Trefwoorden
Samenvatting

Trefwoorden

++++

1. Prejudiciële vragen - Bevoegdheid van Hof - Verzoek om uitlegging van Verdrag - Onmogelijkheid voor partij in hoofdgeding om bevoegdheid van Hof te betwisten

(EEG-Verdrag, art. 177)

2. Prejudiciële vragen - Ontvankelijkheid - Onmogelijkheid voor partij in hoofdgeding om ontvankelijkheid van vraag te betwisten wegens onjuistheid van vaststellingen op grond waarvan nationale rechter tot verwijzing heeft besloten

(EEG-Verdrag, art. 177)

3. Mededinging - Gemeenschapsregels - Onderneming - Begrip - Internationale organisatie Eurocontrol - Werkzaamheden verband houdend met uitoefening van overheidsprerogatieven - Daarvan uitgesloten

(EEG-Verdrag, art. 86 en 90)

Samenvatting

1. Het Hof is bevoegd uitspraak te doen over de uitlegging van de verdragsbepalingen ingevolge artikel 177 EEG-Verdrag, dat een rechtstreekse samenwerking tot stand brengt tussen het Hof en de nationale rechterlijke instanties in de vorm van een niet-contentieuze procedure, waaraan ieder initiatief van partijen vreemd is en in de loop waarvan laatstgenoemden slechts worden uitgenodigd om te worden gehoord.
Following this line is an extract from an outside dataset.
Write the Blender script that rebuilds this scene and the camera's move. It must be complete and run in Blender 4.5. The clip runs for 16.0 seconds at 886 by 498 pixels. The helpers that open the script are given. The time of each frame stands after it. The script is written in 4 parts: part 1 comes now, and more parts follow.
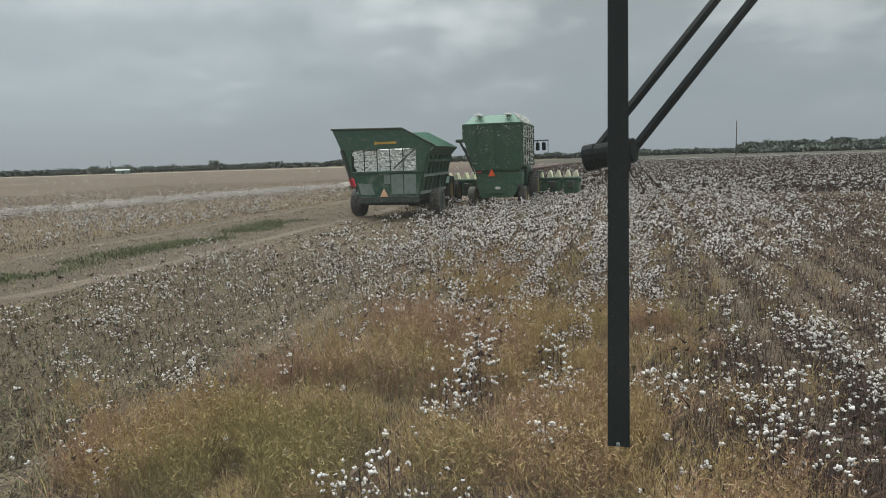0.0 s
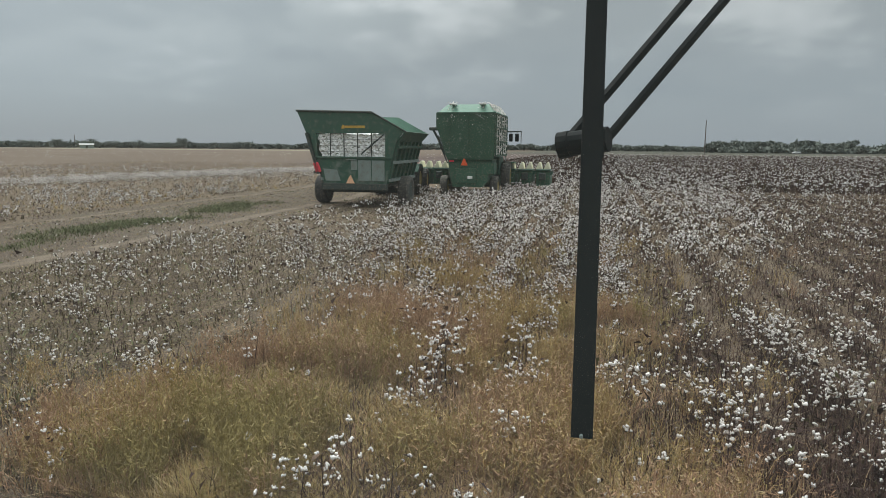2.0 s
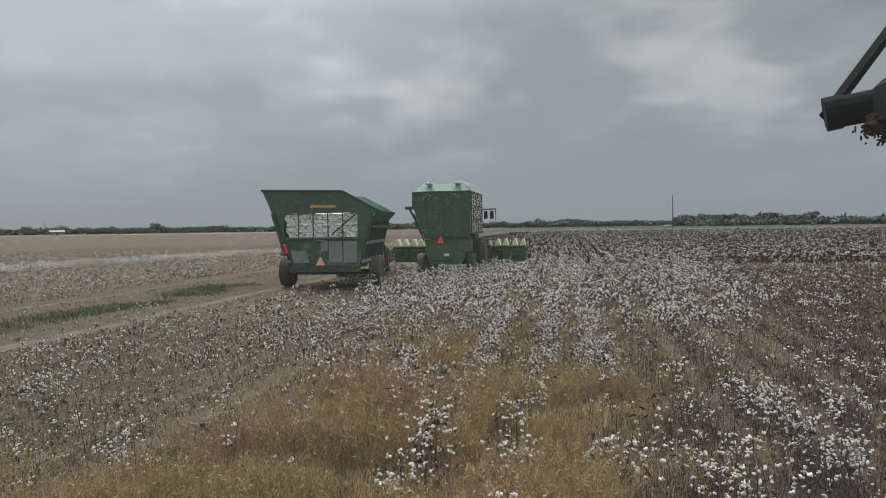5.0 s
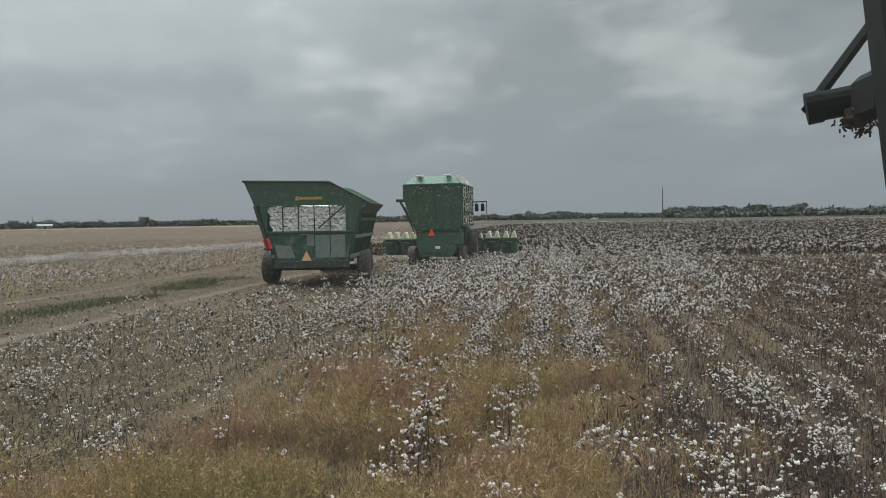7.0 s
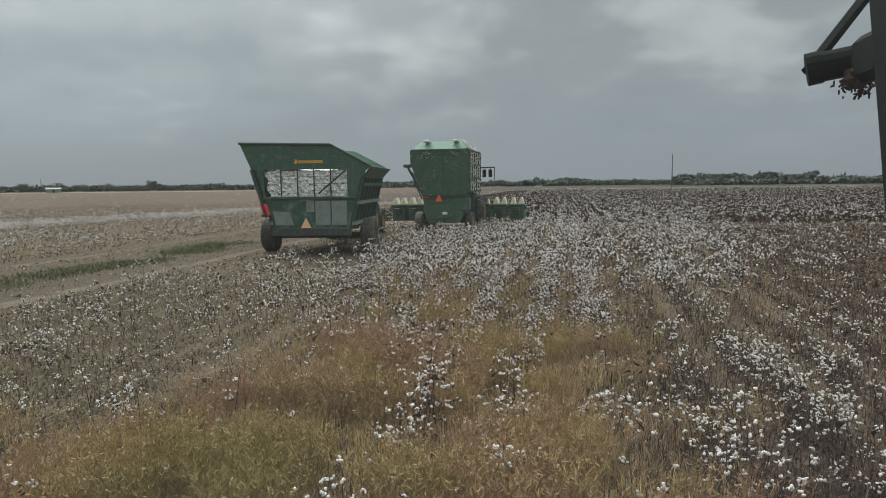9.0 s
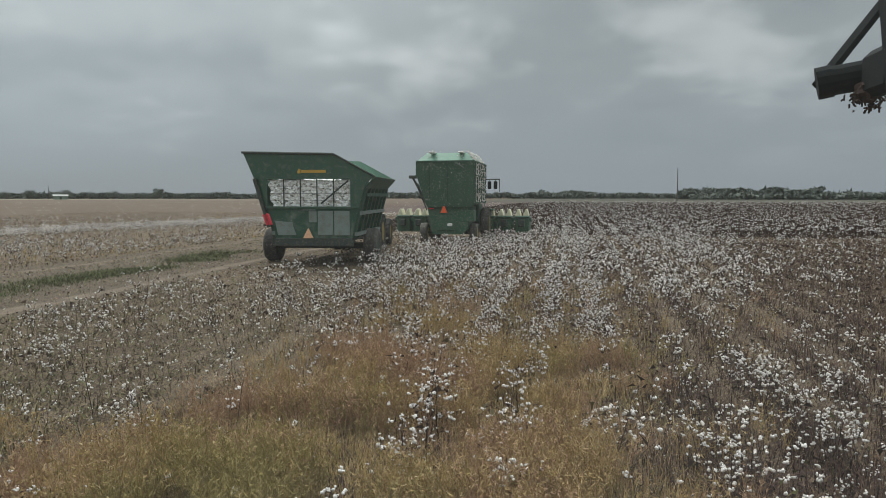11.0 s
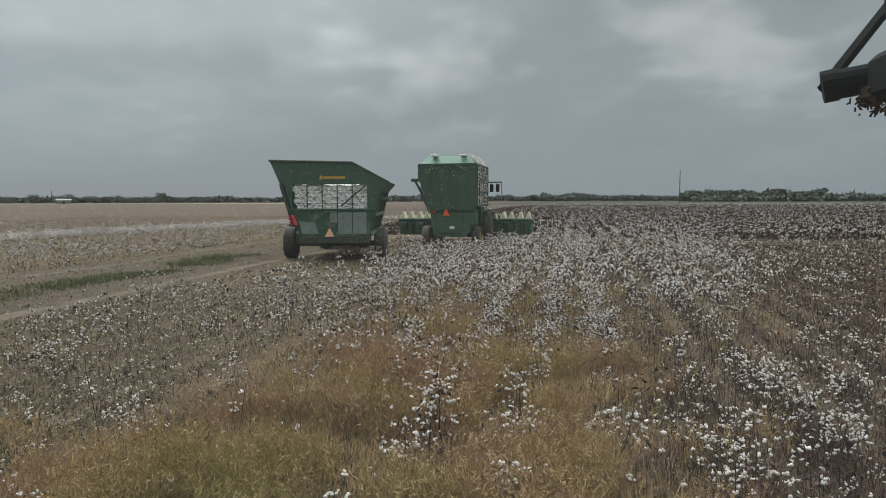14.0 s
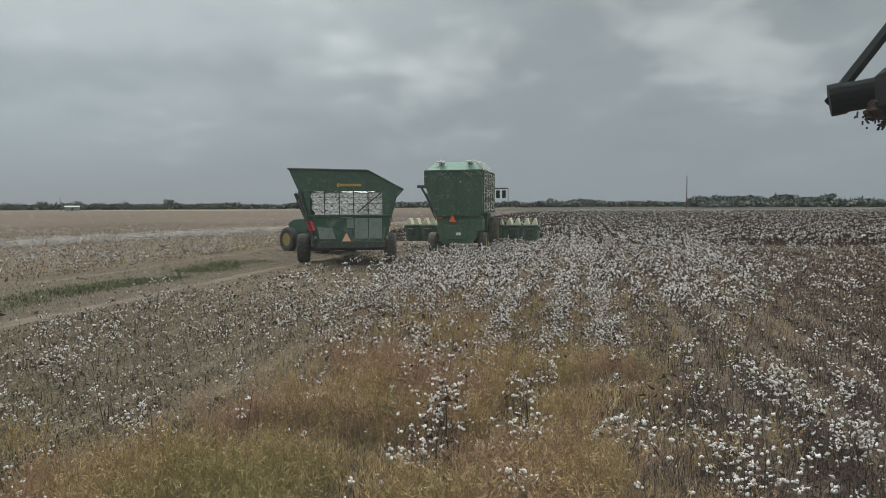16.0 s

Wanneer een nationale rechterlijke instantie het Hof een vraag van uitlegging van het Verdrag voorlegt, kan een partij in het hoofdgeding de bevoegdheid van het Hof niet ter discussie stellen.

2. Een partij in het hoofdgeding kan niet de ontvankelijkheid van een prejudiciële vraag in twijfel trekken met een beroep op de omstandigheid dat de nationale rechter op grond van beweerdelijk onjuiste vaststellingen heeft besloten de procedure van artikel 177 EEG-Verdrag toe te passen.

3. De artikelen 86 en 90 EEG-Verdrag moeten aldus worden uitgelegd, dat een internationale organisatie zoals Eurocontrol geen onderneming in de zin van deze artikelen is.

In hun geheel beschouwd, komen de werkzaamheden van Eurocontrol - met inbegrip van de inning van de "en route"-heffingen voor rekening van de Staten - wegens hun aard en hun doel en de regels waaraan zij zijn onderworpen, neer op het uitoefenen van prerogatieven inzake de controle en de politie van het luchtruim, die typisch overheidsprerogatieven zijn. Zij hebben geen economisch karakter dat de toepassing van de mededingingsregels van het EEG-Verdrag zou kunnen rechtvaardigen.